If we build up our understanding of reality through the use of our senses, we should question when do these varying experiences stop, and in what scale do they keep on going?
If I can’t feel what a woman feels when she’s having sex, there’s no way in hell I could hope to understand what she feels everyday when she sees me, right? She’d probably have a different inner language when it comes to sensory experiences.
As String Theory goes, there must be some point when the different dimensions crash against each other. I see this happening all the time, in verbal language. Sure we share the same verbal language, but the place where our thoughts dwell-- before they’re released as familiar words--are entirely different planes of reality. Ergo, men and women crash against each other through communication or interaction.

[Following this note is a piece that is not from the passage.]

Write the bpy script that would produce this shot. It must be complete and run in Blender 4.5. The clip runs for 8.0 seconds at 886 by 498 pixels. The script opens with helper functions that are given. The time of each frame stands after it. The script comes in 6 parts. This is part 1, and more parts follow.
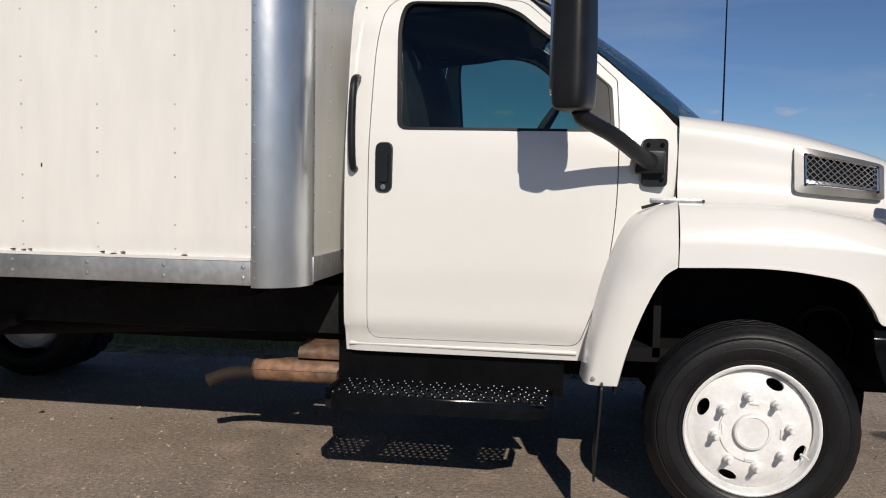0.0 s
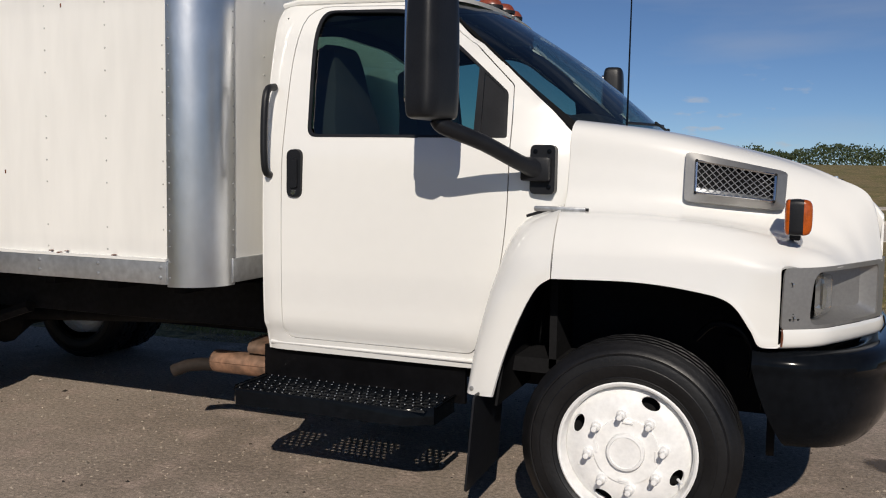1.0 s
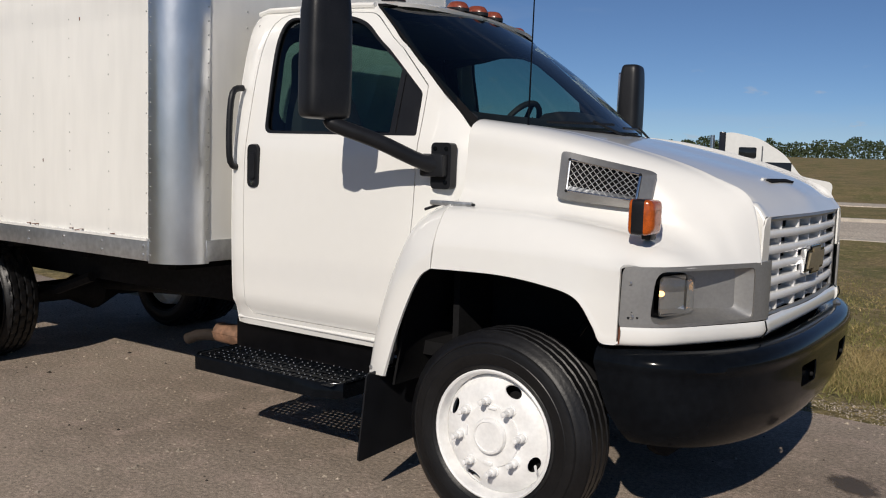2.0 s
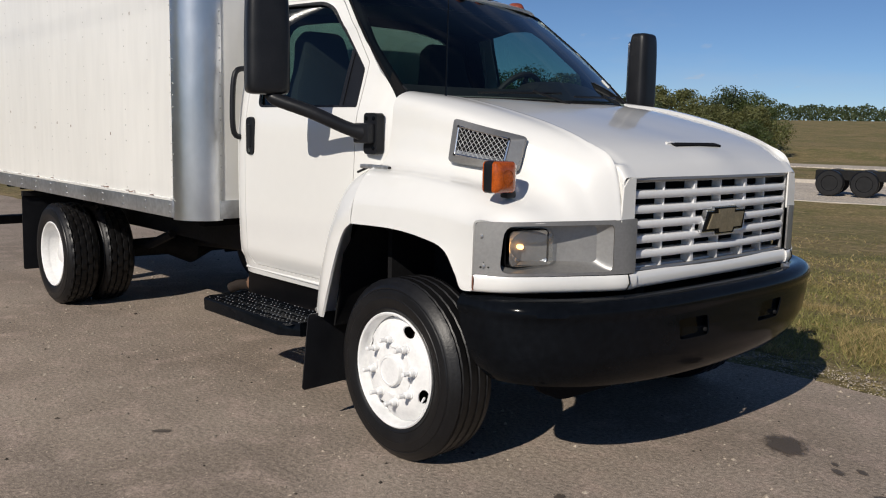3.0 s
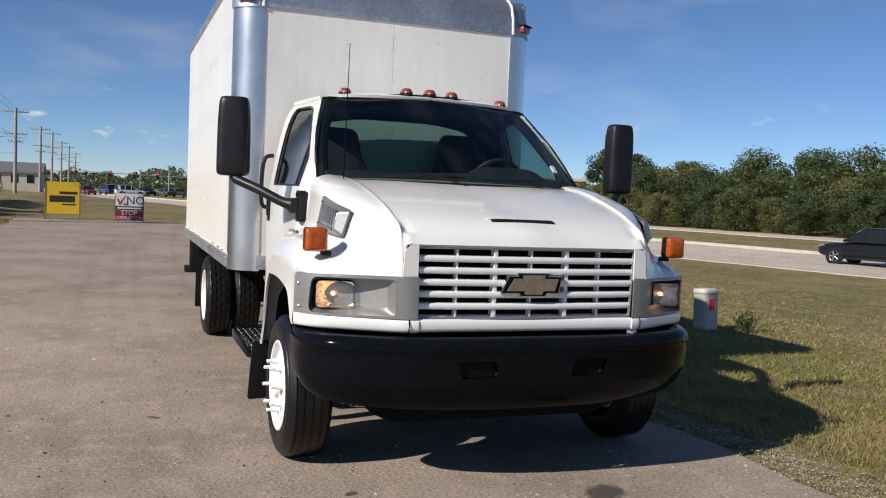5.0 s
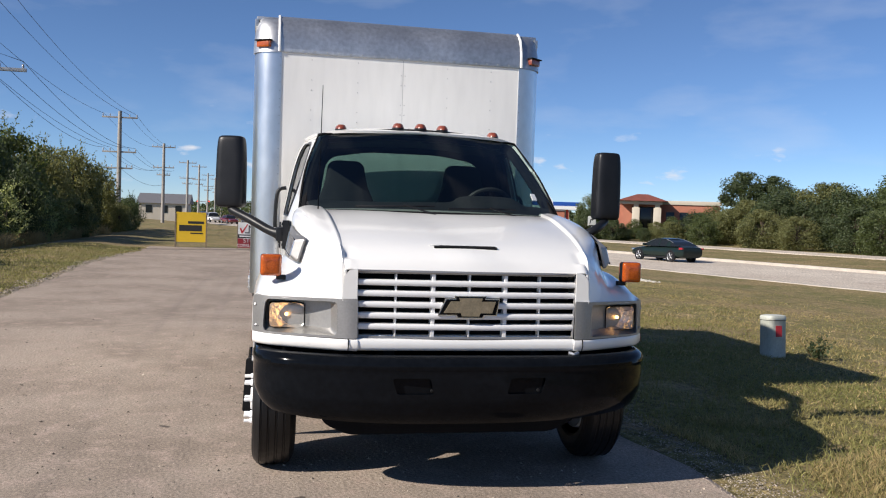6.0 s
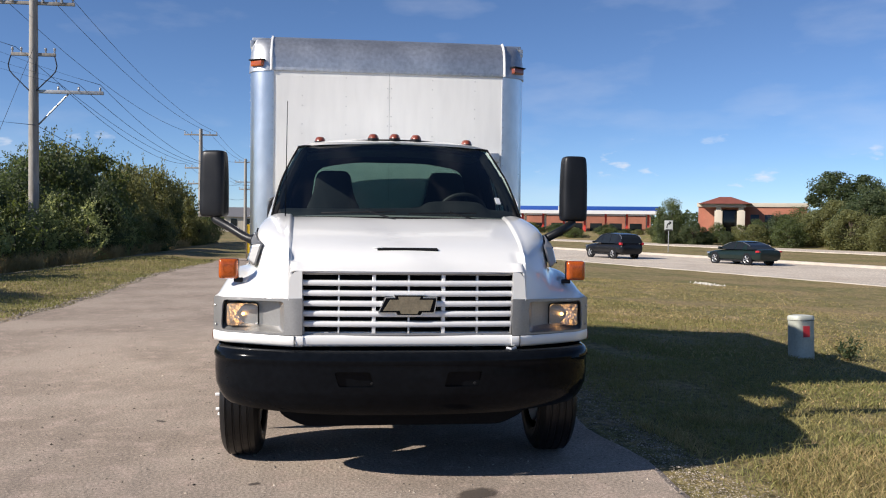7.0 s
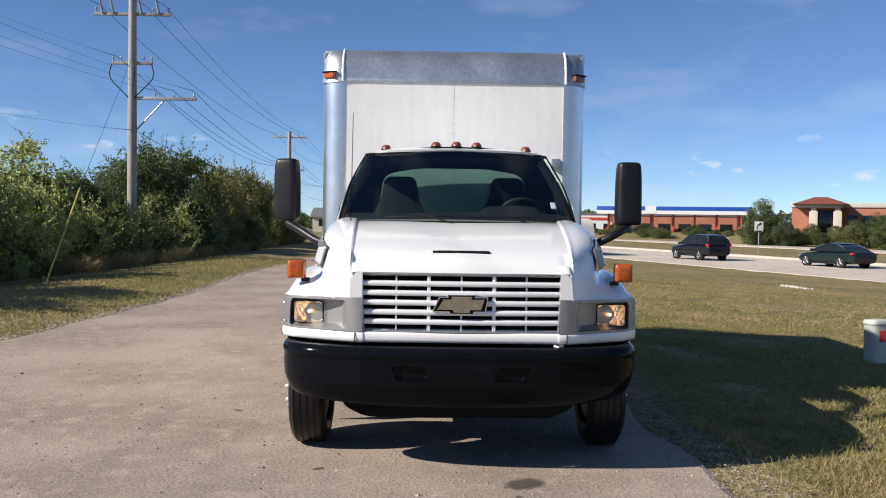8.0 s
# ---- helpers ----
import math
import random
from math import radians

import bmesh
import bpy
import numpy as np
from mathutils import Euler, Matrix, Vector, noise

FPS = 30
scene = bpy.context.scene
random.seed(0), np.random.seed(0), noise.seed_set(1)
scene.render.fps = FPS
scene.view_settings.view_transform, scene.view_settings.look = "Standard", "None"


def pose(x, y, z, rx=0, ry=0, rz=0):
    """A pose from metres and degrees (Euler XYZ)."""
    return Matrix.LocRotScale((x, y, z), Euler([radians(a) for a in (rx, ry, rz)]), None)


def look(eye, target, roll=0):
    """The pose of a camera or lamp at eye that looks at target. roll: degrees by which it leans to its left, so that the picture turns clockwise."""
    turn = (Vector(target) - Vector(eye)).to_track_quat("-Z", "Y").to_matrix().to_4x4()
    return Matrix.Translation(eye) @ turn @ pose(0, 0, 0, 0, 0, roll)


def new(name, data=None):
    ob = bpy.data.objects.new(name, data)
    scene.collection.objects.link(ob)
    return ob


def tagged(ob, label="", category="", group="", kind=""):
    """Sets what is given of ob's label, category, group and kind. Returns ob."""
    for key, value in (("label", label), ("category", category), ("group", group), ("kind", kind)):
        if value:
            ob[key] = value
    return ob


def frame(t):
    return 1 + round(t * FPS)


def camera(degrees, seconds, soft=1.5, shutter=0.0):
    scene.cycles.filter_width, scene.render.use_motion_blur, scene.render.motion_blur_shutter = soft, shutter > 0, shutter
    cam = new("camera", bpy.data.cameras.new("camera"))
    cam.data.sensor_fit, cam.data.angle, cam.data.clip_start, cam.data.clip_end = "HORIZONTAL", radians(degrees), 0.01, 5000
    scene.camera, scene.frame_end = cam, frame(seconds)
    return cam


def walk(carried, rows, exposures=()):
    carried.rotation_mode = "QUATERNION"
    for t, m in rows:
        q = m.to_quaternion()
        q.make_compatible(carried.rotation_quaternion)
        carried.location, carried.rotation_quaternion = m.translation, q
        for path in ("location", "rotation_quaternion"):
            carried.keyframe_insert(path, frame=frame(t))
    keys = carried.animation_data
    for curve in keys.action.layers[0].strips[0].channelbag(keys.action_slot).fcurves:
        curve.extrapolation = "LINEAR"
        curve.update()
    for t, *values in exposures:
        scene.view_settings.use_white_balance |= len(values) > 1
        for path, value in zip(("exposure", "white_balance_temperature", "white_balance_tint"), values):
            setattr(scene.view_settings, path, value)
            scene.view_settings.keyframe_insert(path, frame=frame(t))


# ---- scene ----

If we think about it, it probably explains why there’s “girl talk”, or why “No!” means “Yes.” It’s also probably the reason why there’s romance in the beginning of relationships. Overflowing emotions result in a suspension of rationality; it resembles a high, and once you crash, you start using your reasoning and asking “how the fuck did I end up with this person?” Some people move on when they realize it while others accept it no matter how painful it is—take me for example.
The more I thought about it, the more I was convinced that M. and I live in mutual ignorance of each other, and we’re too ignorant to know…just like those other dimensions, you know they’re out there, but…
I woke up at around four in the morning. I woke myself up from a dream where I was about to take a piss. I noticed the phone was making the noises it made when someone forgot to hang it up.